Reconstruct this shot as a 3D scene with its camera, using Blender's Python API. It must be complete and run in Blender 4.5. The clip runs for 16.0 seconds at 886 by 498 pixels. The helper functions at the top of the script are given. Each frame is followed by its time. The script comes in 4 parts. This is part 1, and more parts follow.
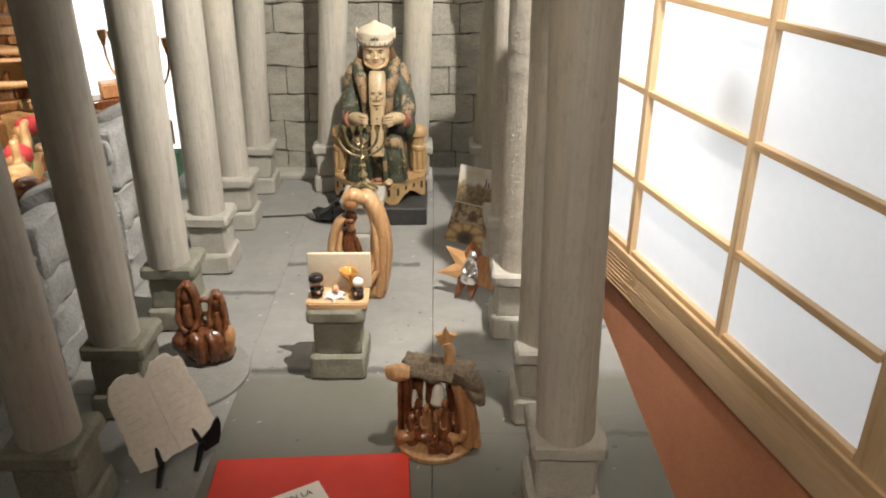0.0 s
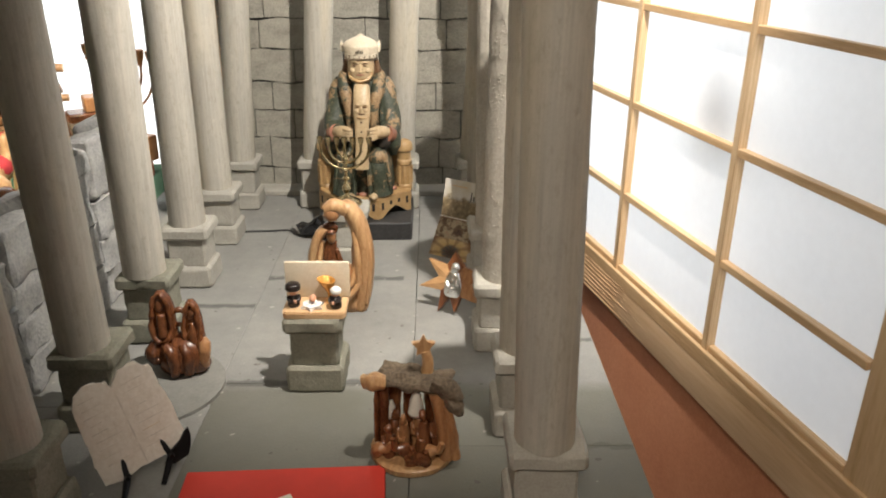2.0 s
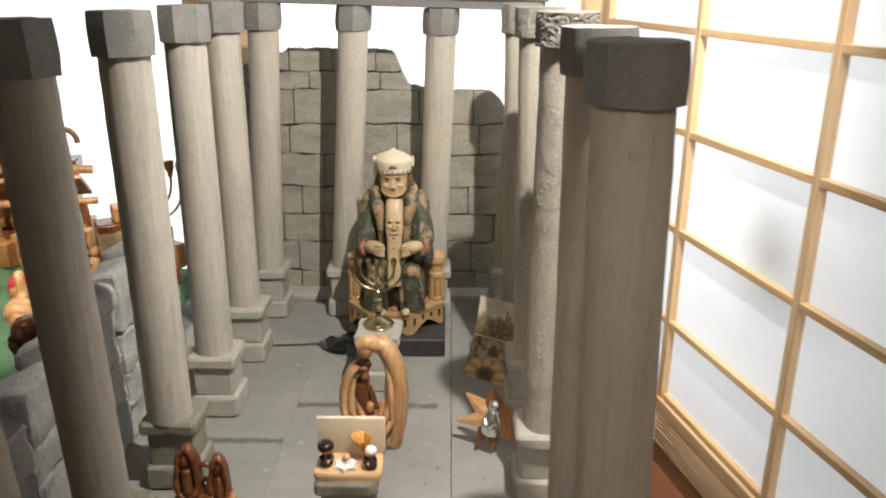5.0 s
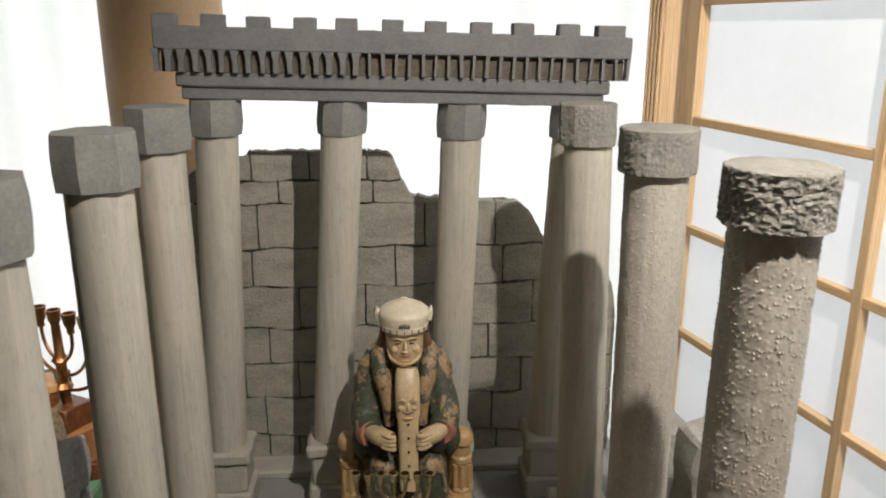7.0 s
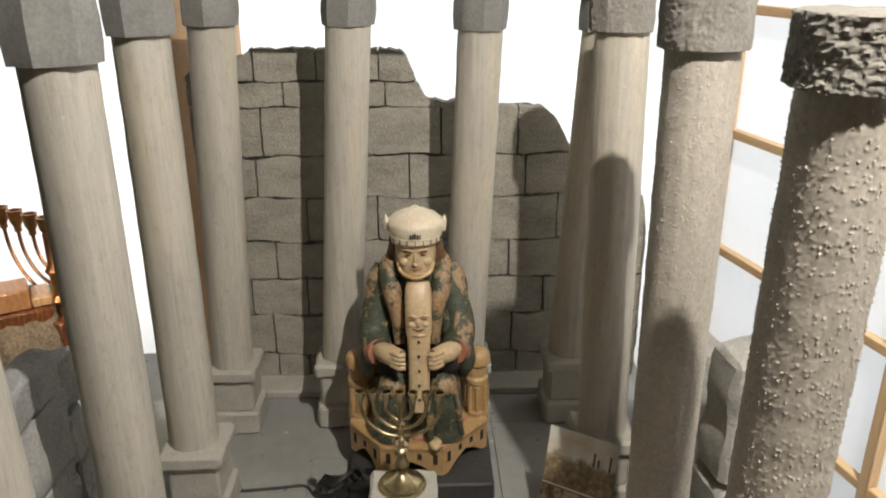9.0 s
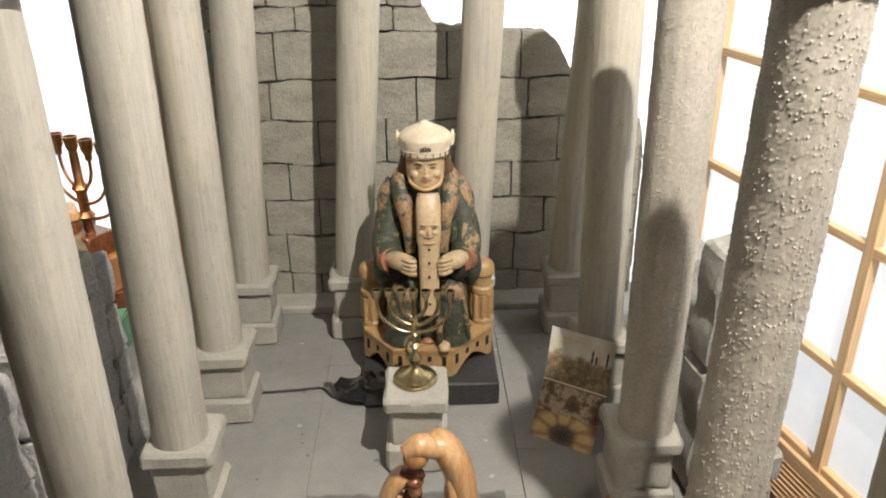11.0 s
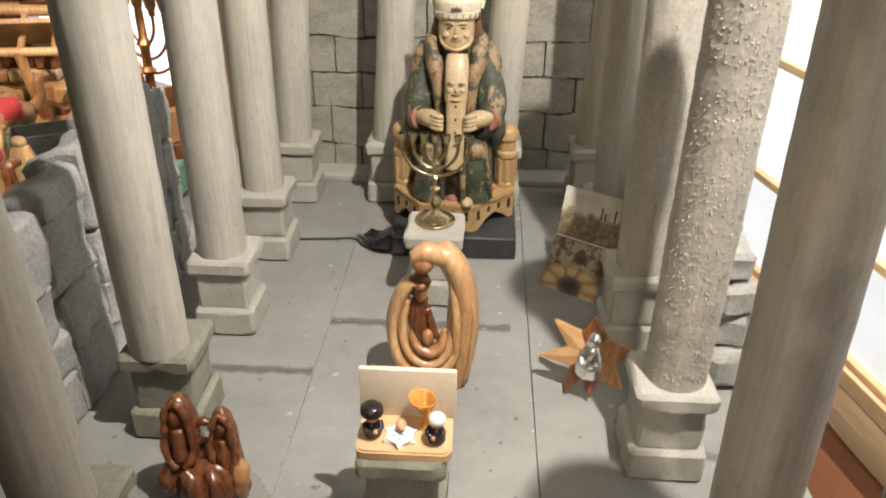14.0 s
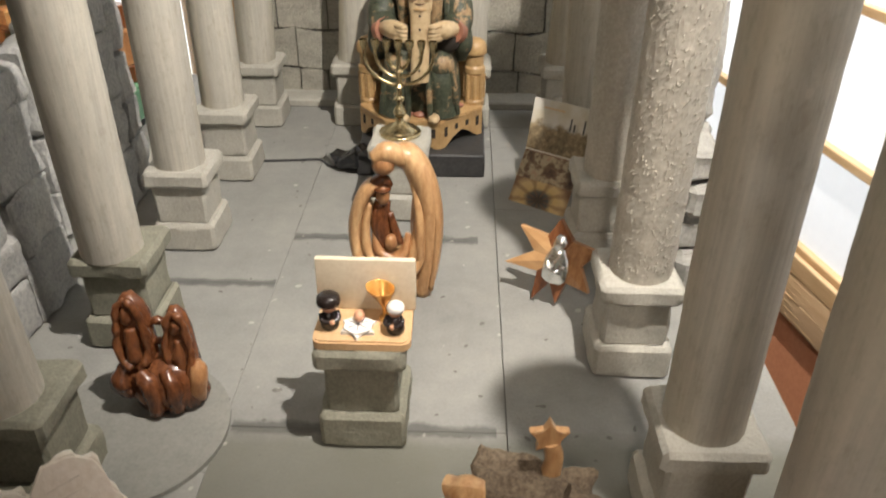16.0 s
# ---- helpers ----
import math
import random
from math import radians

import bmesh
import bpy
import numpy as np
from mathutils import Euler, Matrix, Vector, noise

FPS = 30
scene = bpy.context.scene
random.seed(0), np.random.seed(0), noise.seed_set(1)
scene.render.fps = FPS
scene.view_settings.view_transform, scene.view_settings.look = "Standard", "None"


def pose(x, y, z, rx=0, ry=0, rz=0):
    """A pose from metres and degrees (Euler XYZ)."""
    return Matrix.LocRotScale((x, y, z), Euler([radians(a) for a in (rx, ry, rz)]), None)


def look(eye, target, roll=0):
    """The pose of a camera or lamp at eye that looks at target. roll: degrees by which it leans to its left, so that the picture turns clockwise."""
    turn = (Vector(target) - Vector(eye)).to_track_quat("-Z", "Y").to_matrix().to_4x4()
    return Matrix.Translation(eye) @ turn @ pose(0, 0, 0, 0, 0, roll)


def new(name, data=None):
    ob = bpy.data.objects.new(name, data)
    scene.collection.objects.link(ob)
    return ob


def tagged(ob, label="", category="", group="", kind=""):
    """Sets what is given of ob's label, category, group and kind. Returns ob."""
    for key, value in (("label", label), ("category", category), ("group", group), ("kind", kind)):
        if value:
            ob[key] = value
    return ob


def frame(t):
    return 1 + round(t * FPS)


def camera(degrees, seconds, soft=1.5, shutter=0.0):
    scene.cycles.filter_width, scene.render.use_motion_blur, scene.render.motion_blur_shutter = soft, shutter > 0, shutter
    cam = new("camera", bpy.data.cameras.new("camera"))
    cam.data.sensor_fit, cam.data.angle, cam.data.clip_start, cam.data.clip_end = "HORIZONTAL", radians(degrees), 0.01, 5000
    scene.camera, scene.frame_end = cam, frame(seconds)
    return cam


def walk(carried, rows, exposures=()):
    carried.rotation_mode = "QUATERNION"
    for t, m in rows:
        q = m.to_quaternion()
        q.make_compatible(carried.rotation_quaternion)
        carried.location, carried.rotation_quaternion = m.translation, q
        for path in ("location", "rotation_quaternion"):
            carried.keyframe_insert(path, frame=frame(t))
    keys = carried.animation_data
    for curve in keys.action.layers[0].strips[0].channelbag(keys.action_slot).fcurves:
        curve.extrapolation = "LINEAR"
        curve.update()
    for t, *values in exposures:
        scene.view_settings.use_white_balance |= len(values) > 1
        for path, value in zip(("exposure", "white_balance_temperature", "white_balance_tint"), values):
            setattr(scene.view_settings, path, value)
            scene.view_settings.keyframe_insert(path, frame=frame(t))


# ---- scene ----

· · ·

Only the lines from the one containing "of a camera" to the one containing "return 1 + round(t * FPS)" are to be printed, both ends included, exactly as written.

[EXERCISE RESULT]
    """The pose of a camera or lamp at eye that looks at target. roll: degrees by which it leans to its left, so that the picture turns clockwise."""
    turn = (Vector(target) - Vector(eye)).to_track_quat("-Z", "Y").to_matrix().to_4x4()
    return Matrix.Translation(eye) @ turn @ pose(0, 0, 0, 0, 0, roll)


def new(name, data=None):
    ob = bpy.data.objects.new(name, data)
    scene.collection.objects.link(ob)
    return ob


def tagged(ob, label="", category="", group="", kind=""):
    """Sets what is given of ob's label, category, group and kind. Returns ob."""
    for key, value in (("label", label), ("category", category), ("group", group), ("kind", kind)):
        if value:
            ob[key] = value
    return ob


def frame(t):
    return 1 + round(t * FPS)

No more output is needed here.